#### TASK BRIEF:
Skip the pictures. Set down, word for word, the lines from the start of the material up to and including the line with "import math".
** BEGIN **
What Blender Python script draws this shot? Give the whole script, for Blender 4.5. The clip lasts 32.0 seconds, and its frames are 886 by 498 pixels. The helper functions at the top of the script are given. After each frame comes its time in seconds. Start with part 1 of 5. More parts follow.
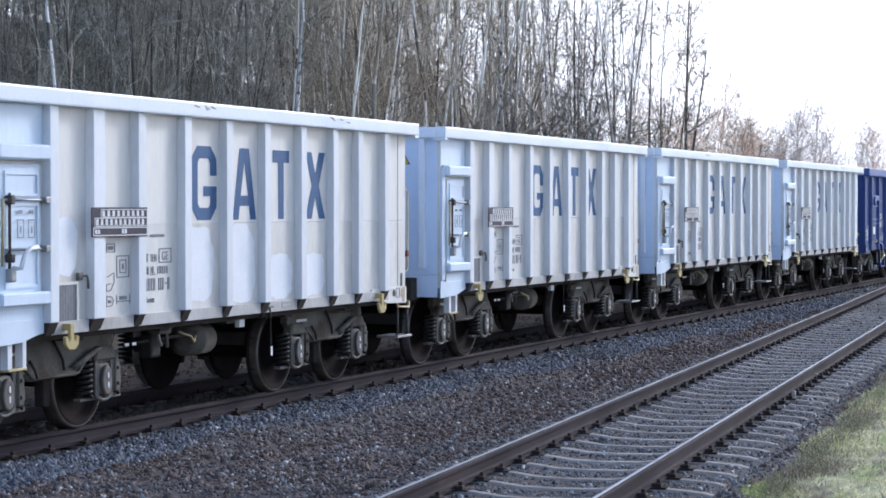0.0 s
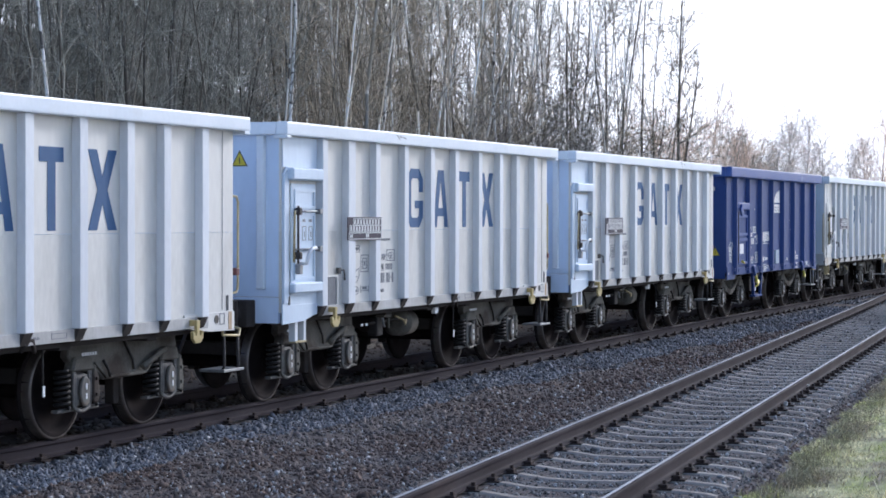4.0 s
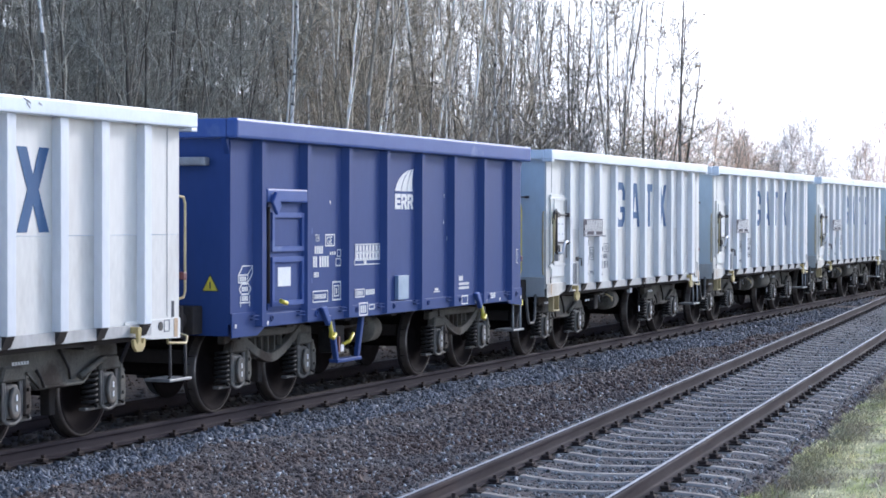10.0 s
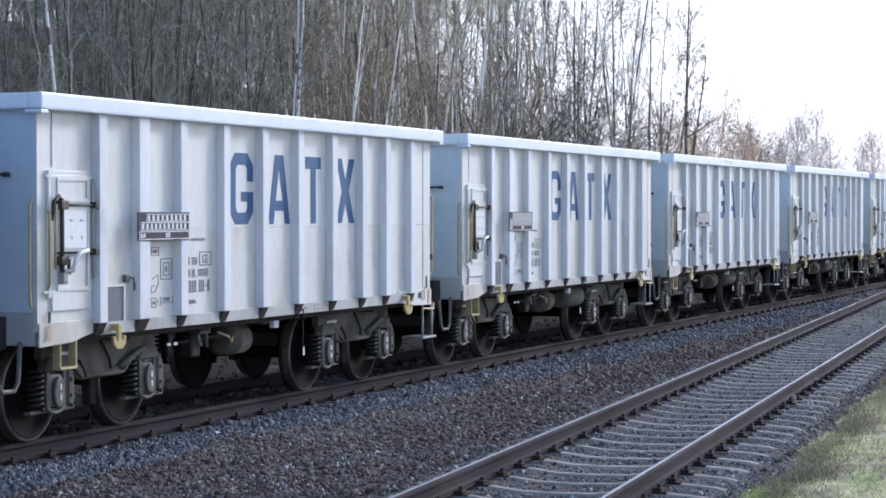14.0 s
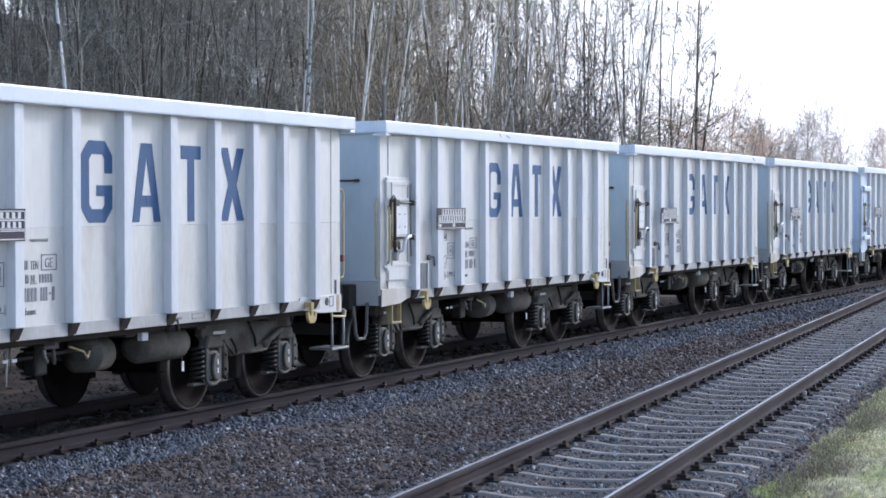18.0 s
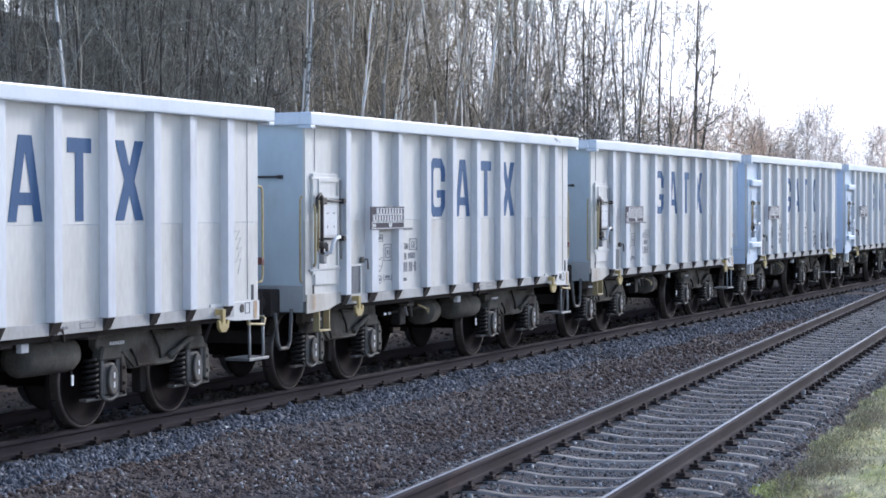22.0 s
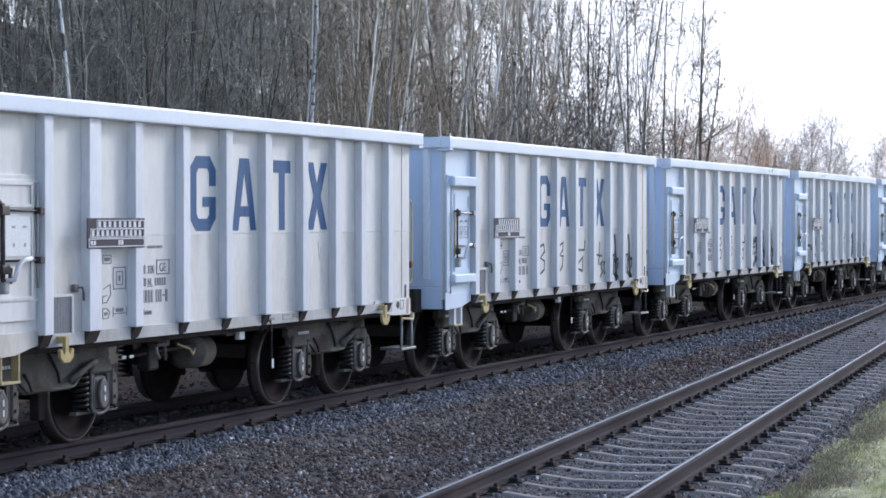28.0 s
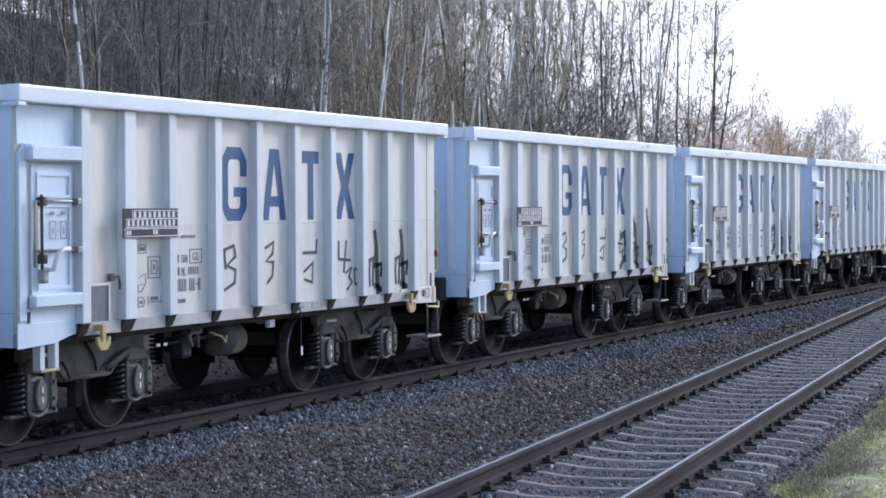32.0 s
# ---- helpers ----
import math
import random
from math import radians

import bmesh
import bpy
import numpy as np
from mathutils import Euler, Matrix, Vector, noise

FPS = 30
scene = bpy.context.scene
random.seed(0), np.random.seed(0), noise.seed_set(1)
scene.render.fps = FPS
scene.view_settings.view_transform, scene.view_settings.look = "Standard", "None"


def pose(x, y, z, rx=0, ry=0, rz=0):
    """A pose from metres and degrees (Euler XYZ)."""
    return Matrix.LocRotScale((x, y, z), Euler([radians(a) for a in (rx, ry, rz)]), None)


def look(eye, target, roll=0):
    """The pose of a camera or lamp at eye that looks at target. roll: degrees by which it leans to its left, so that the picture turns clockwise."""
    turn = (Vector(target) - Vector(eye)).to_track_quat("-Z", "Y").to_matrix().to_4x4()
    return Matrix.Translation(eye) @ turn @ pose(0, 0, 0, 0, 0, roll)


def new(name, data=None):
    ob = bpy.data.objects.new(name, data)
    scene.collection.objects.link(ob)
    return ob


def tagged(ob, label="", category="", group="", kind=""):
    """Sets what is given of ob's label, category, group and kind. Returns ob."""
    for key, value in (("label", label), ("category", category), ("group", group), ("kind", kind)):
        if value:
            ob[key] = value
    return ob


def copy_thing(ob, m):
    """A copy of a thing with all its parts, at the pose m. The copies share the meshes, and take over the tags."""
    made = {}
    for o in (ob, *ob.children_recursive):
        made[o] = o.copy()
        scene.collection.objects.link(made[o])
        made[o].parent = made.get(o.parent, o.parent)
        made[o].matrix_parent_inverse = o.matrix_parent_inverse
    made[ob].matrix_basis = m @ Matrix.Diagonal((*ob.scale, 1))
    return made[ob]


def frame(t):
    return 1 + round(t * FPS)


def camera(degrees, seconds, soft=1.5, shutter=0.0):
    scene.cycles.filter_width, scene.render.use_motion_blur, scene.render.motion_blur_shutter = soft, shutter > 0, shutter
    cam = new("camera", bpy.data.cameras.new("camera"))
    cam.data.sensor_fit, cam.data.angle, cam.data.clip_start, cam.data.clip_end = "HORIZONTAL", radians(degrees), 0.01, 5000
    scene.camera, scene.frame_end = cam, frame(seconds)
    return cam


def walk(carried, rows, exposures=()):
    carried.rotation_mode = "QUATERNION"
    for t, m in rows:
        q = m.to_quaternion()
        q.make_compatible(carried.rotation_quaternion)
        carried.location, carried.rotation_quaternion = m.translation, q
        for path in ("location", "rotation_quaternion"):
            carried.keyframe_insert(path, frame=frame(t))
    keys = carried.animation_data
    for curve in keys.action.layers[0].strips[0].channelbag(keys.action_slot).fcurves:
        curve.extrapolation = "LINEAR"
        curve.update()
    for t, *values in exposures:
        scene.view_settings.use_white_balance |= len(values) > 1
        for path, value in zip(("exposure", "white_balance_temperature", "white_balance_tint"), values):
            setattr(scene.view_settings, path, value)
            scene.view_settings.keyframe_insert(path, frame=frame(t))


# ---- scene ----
** END **
#### WORKED SOLUTION:
What Blender Python script draws this shot? Give the whole script, for Blender 4.5. The clip lasts 32.0 seconds, and its frames are 886 by 498 pixels. The helper functions at the top of the script are given. After each frame comes its time in seconds. Start with part 1 of 5. More parts follow.
0.0 s
4.0 s
10.0 s
14.0 s
18.0 s
22.0 s
28.0 s
32.0 s
# ---- helpers ----
import math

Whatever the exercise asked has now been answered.